>> begin
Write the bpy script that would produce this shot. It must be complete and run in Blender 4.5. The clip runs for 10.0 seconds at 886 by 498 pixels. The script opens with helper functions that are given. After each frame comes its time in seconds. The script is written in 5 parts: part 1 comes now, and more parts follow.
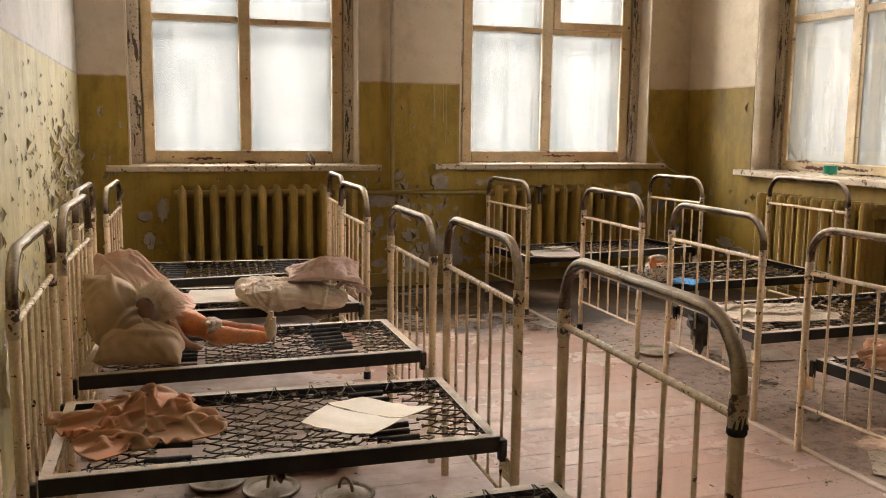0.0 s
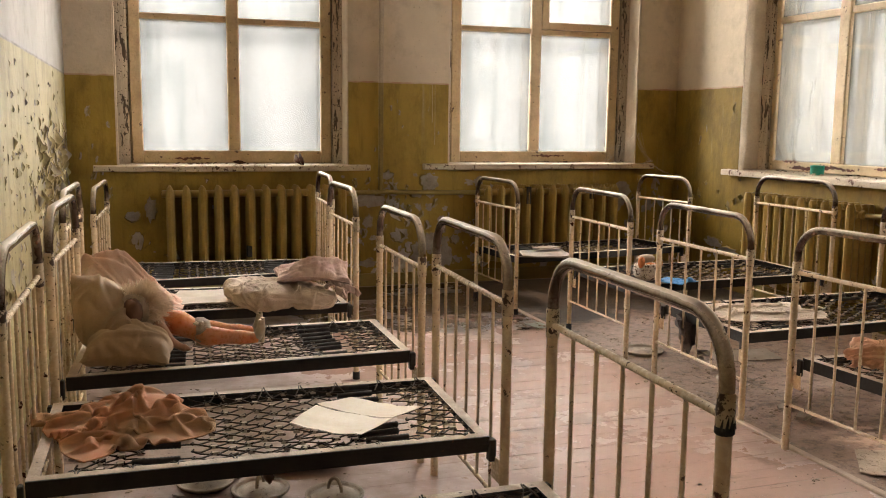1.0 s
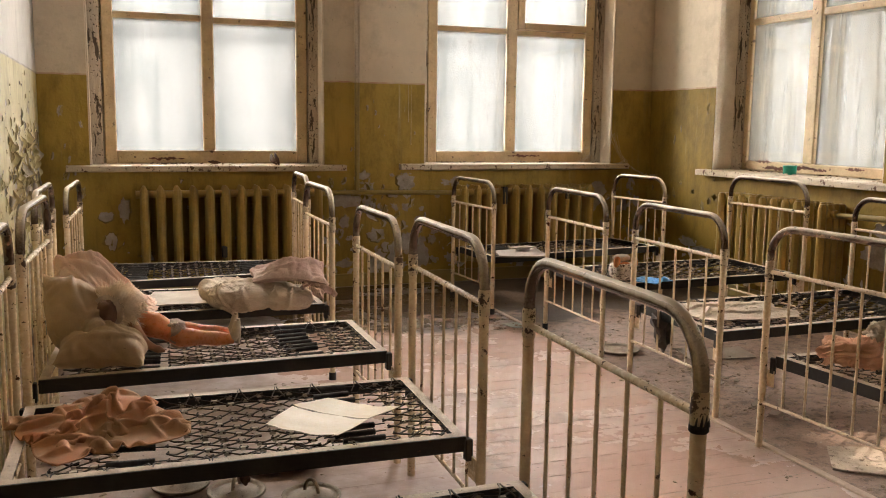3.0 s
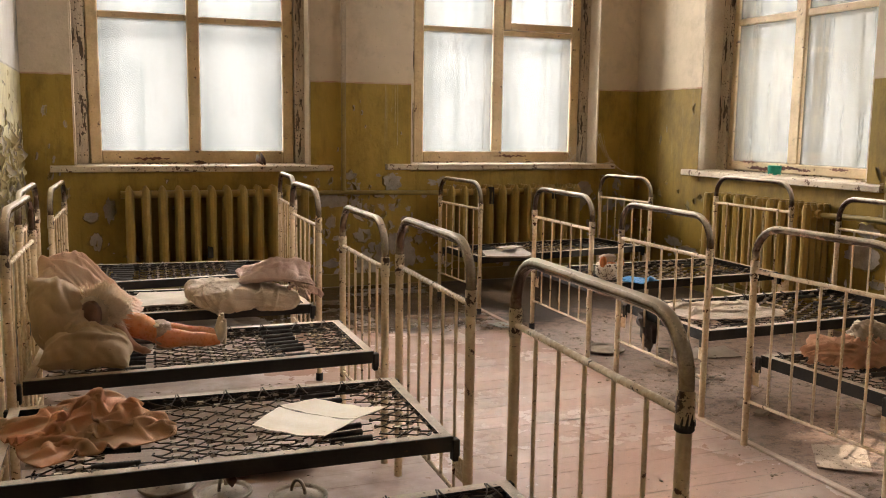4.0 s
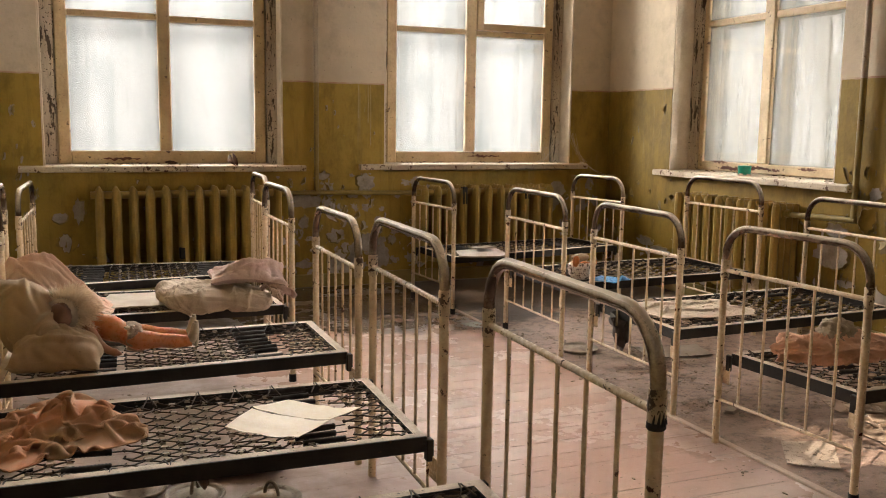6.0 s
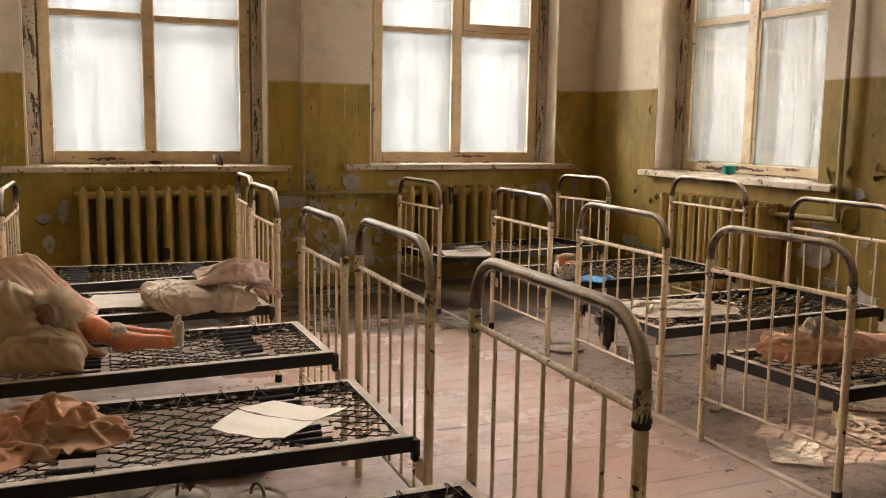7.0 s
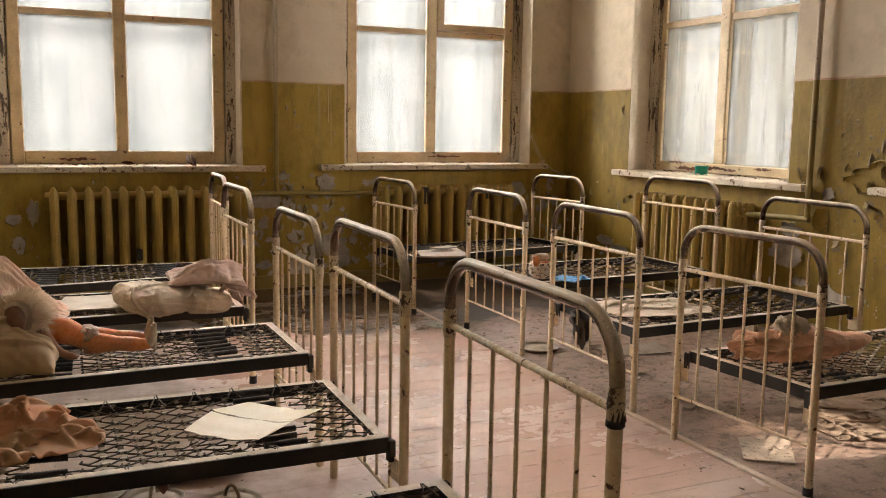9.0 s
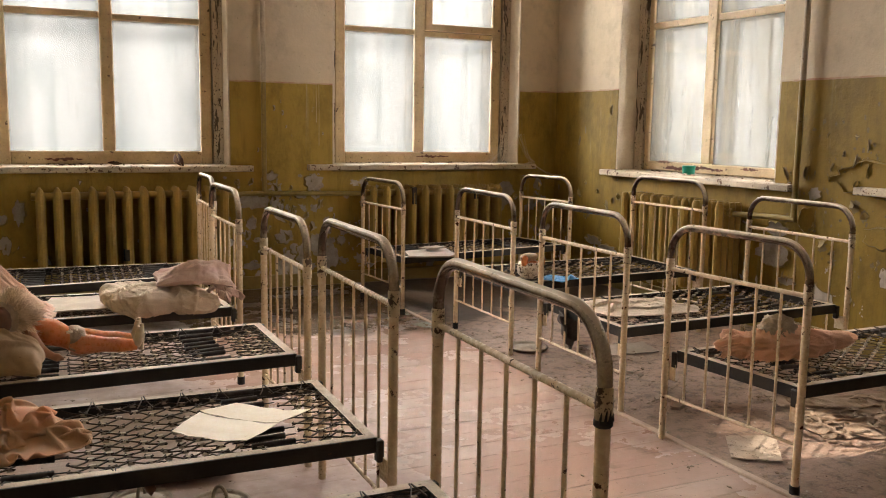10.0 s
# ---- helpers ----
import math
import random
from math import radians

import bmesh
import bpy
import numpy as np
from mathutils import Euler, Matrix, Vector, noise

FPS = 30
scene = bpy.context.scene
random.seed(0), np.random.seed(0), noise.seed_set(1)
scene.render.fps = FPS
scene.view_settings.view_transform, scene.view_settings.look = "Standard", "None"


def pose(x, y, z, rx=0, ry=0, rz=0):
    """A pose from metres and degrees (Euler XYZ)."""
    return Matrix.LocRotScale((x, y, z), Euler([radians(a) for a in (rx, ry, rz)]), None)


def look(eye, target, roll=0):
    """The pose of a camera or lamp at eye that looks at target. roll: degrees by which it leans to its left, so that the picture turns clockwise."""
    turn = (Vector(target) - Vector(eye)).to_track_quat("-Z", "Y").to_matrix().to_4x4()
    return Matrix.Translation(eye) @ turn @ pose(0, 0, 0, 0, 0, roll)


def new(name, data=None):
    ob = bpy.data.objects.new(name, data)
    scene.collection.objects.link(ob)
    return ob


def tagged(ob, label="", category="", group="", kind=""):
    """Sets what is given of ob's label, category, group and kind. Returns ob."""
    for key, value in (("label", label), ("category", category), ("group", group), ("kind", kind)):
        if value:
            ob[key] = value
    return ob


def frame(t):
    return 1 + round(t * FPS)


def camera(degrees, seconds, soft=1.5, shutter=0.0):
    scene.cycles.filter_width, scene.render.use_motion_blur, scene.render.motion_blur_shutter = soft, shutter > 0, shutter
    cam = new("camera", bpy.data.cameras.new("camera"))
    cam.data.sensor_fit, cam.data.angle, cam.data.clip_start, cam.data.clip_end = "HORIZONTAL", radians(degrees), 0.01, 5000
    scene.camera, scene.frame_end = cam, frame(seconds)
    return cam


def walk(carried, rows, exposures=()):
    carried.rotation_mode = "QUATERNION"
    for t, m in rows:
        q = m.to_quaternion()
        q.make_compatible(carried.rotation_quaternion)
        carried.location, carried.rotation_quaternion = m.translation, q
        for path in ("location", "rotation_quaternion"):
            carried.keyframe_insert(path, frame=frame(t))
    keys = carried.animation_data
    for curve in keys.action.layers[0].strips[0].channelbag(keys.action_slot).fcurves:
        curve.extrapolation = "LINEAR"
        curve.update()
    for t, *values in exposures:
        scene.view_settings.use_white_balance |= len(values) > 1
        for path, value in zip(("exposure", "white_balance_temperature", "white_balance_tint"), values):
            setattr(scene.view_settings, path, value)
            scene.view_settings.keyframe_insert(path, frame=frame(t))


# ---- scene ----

# ---------------------------------------------------------------- camera
cam = camera(52.69, 10.0, soft=1.0)
EYE = 1.13
ROWS = [
    (0.0, -17.596, -7.871, -0.650), (0.5, -17.938, -7.870, -0.665), (1.0, -18.295, -7.867, -0.681),
    (1.5, -18.650, -7.866, -0.696), (2.0, -19.011, -7.862, -0.709), (2.5, -19.388, -7.857, -0.724),
    (4.0, -20.639, -7.835, -0.774), (4.5, -21.051, -7.830, -0.787), (5.0, -21.463, -7.824, -0.800),
    (5.5, -21.881, -7.818, -0.814), (7.0, -23.222, -7.796, -0.852), (7.5, -23.609, -7.789, -0.861),
    (8.0, -24.001, -7.783, -0.873), (8.5, -24.409, -7.776, -0.886), (9.0, -24.814, -7.769, -0.899),
    (9.5, -25.200, -7.763, -0.907), (10.0, -25.556, -7.759, -0.913),
]
DRIFT = (0.0025, -0.0073, 0.0038)      # metres over the whole turn
walk(cam, [(t, pose(DRIFT[0] * (t / 10 - 0.45), DRIFT[1] * (t / 10 - 0.45), EYE + DRIFT[2] * (t / 10 - 0.45), 90 + pitch, roll, yaw)) for t, yaw, pitch, roll in ROWS],
     ((0.0, 0.56), (10.0, 0.56)))

# ---------------------------------------------------------------- size of the room
X_LEFT, X_RIGHT, Y_FAR, Y_NEAR, CEIL = -0.462, 3.90, 6.074, -3.2, 3.40
DADO = 1.413          # height of the olive paint
THICK = 0.45          # wall thickness
RECESS = 0.17         # depth of the sashes behind the wall face
SILL_Z, HEAD_Z = 0.853, 3.02
FAR_WINDOWS = [(-0.175, 1.325), (2.045, 3.563)]                 # x ranges
RIGHT_WINDOWS = [(3.768, 5.272), (1.45, 2.98)]   # y ranges

# ---------------------------------------------------------------- light
world = bpy.data.worlds.new("overcast_sky")
scene.world = world
world.use_nodes = True
wn = world.node_tree.nodes
sky = wn.new("ShaderNodeTexSky")
sky.sky_type, sky.sun_disc = "NISHITA", False
sky.sun_elevation, sky.sun_rotation = radians(42), radians(107)
world.node_tree.links.new(sky.outputs[0], wn["Background"].inputs[0])
wn["Background"].inputs[1].default_value = 0.1

sun = new("sun", bpy.data.lights.new("sun", "SUN"))
sun.data.energy, sun.data.angle, sun.data.color = 5.0, radians(1.0), (1.0, 0.87, 0.73)
sun.matrix_world = look((12, 3, 9), (12 - 1.0, 3 + 0.31, 9 - 0.95))


SKY_FAR, SKY_RIGHT = 23.0, 11.5     # brightness of the misty sky behind the two rows of windows

# ---------------------------------------------------------------- mesh helpers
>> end
■ **SET EXERCISE**:
Copy each line of the data above that holds "exposures".

■ **WRITTEN SOLUTION**:
def walk(carried, rows, exposures=()):
    for t, *values in exposures:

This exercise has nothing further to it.